## [WHAT IS ASKED]
Report how many lines hold the string "this". Give the number and nothing else.

## [SUPPLIED RECORDS]
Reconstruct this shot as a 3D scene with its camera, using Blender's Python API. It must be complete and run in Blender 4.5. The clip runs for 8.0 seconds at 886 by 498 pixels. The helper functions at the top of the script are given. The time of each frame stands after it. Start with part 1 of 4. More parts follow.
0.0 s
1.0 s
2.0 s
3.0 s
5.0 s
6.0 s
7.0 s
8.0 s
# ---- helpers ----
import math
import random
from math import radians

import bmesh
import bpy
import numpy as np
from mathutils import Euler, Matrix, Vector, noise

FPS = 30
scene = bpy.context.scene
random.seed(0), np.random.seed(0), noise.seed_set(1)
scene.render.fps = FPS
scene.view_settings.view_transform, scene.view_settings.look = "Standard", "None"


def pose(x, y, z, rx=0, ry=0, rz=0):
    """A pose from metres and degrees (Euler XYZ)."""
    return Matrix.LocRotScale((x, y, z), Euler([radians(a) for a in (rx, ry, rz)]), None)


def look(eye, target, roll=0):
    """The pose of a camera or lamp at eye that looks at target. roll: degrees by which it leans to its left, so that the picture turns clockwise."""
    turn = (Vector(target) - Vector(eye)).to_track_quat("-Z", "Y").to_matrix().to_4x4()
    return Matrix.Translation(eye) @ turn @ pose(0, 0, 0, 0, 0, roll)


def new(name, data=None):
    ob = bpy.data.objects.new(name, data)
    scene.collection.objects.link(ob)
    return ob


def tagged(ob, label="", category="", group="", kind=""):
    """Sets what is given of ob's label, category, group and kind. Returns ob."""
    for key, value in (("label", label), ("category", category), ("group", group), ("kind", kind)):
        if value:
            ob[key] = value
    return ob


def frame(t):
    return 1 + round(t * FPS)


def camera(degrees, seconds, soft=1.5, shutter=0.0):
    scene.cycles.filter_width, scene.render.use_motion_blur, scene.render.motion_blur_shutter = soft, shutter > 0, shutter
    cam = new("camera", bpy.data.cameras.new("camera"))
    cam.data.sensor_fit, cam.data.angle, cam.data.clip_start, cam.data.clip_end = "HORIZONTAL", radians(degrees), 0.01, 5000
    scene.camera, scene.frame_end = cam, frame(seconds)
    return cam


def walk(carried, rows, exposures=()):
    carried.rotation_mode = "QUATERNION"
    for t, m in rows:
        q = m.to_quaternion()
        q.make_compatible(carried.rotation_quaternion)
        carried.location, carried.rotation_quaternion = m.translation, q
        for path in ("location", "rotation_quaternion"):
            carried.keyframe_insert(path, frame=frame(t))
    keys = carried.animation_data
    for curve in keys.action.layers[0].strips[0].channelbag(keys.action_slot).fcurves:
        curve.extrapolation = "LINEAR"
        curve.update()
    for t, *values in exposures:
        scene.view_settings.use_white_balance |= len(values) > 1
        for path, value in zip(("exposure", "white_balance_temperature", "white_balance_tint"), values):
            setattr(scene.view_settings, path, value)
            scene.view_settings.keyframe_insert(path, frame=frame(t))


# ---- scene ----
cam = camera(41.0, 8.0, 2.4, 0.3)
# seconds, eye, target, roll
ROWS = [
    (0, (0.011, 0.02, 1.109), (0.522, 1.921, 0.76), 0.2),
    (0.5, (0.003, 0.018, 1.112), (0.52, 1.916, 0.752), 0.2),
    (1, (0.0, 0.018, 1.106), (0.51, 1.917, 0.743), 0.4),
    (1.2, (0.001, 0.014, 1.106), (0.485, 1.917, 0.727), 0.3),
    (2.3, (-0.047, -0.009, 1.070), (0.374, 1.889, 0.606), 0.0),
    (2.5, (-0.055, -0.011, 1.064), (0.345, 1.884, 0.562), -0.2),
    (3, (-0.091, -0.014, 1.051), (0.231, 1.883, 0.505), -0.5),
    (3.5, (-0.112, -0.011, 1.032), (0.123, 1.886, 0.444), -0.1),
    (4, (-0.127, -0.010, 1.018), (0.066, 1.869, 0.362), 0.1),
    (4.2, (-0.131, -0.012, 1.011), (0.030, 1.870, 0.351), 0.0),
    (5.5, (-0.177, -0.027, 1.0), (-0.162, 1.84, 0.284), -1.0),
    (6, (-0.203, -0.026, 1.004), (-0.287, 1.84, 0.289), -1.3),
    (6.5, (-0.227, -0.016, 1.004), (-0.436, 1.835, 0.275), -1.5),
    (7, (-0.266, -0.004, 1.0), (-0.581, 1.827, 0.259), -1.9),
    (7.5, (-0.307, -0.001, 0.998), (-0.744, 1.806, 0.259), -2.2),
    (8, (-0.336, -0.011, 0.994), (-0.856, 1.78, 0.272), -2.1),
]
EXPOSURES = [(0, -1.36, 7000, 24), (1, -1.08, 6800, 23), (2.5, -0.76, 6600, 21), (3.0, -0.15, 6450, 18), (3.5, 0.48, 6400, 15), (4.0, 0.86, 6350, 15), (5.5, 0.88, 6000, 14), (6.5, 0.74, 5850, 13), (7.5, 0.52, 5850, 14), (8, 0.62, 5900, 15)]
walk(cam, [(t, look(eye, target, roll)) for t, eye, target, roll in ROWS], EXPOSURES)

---

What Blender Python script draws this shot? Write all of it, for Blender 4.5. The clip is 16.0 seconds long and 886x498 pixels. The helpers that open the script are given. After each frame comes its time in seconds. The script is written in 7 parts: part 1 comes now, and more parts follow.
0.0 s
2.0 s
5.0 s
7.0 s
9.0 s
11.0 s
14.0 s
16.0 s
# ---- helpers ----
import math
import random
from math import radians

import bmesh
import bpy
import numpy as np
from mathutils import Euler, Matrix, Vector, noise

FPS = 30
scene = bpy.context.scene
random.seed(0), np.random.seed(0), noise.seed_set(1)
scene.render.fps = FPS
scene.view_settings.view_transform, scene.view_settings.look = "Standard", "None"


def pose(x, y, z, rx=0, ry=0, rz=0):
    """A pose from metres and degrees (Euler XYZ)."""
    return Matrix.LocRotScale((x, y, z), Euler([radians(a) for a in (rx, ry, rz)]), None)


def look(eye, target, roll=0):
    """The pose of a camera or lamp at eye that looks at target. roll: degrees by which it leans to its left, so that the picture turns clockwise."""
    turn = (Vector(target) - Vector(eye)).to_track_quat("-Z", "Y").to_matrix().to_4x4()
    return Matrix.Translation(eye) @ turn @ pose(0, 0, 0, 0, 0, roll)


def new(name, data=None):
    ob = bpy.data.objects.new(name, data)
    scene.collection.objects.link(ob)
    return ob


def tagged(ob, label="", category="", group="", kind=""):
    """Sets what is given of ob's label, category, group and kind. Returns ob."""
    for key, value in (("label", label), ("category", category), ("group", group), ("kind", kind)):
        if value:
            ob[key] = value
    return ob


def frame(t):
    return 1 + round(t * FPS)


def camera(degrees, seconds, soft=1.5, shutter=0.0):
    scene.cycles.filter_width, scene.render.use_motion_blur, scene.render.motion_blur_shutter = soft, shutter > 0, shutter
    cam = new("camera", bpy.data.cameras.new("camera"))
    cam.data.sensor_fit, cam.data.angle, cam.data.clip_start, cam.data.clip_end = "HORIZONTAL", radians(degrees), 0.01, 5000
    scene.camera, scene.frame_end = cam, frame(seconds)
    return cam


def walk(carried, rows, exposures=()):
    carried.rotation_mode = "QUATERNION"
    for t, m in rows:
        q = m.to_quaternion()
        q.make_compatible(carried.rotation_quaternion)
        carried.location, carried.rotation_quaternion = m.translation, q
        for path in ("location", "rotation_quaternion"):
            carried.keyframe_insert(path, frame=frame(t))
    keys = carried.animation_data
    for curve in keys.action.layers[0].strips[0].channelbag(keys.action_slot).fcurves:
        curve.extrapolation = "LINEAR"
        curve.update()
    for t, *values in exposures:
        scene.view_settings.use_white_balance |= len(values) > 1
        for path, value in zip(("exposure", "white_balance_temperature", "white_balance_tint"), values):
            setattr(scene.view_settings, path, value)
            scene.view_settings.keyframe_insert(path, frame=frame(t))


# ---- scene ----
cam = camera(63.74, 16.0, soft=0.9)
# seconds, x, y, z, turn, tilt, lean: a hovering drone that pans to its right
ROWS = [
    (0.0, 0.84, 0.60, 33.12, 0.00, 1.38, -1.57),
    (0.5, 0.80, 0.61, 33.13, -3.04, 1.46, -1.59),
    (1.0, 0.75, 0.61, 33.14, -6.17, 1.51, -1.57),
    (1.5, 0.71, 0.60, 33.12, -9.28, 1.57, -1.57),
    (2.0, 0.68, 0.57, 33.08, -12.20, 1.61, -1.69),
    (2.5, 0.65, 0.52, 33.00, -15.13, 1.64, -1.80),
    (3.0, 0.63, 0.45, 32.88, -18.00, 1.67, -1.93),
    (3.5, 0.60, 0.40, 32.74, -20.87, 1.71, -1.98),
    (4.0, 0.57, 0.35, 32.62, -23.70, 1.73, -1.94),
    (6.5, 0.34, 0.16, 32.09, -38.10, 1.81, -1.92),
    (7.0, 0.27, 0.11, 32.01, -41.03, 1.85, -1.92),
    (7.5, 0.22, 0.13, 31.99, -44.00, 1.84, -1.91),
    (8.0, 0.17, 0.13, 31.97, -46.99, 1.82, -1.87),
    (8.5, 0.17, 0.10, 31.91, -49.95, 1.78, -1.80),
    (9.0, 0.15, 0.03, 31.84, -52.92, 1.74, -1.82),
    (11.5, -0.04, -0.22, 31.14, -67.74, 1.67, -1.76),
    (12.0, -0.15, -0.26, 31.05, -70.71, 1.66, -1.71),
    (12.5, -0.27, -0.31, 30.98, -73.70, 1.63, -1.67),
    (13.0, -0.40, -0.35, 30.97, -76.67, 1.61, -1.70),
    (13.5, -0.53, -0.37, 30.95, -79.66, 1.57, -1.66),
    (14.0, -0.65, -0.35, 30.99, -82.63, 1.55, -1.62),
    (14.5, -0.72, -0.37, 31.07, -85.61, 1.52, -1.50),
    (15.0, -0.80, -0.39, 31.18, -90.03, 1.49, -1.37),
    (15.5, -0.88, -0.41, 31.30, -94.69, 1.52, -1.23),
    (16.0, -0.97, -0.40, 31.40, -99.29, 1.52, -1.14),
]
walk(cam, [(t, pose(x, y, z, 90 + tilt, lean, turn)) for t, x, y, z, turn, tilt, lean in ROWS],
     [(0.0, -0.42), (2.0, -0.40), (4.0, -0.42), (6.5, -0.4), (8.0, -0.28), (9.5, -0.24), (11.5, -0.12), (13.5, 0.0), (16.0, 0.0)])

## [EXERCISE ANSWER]
2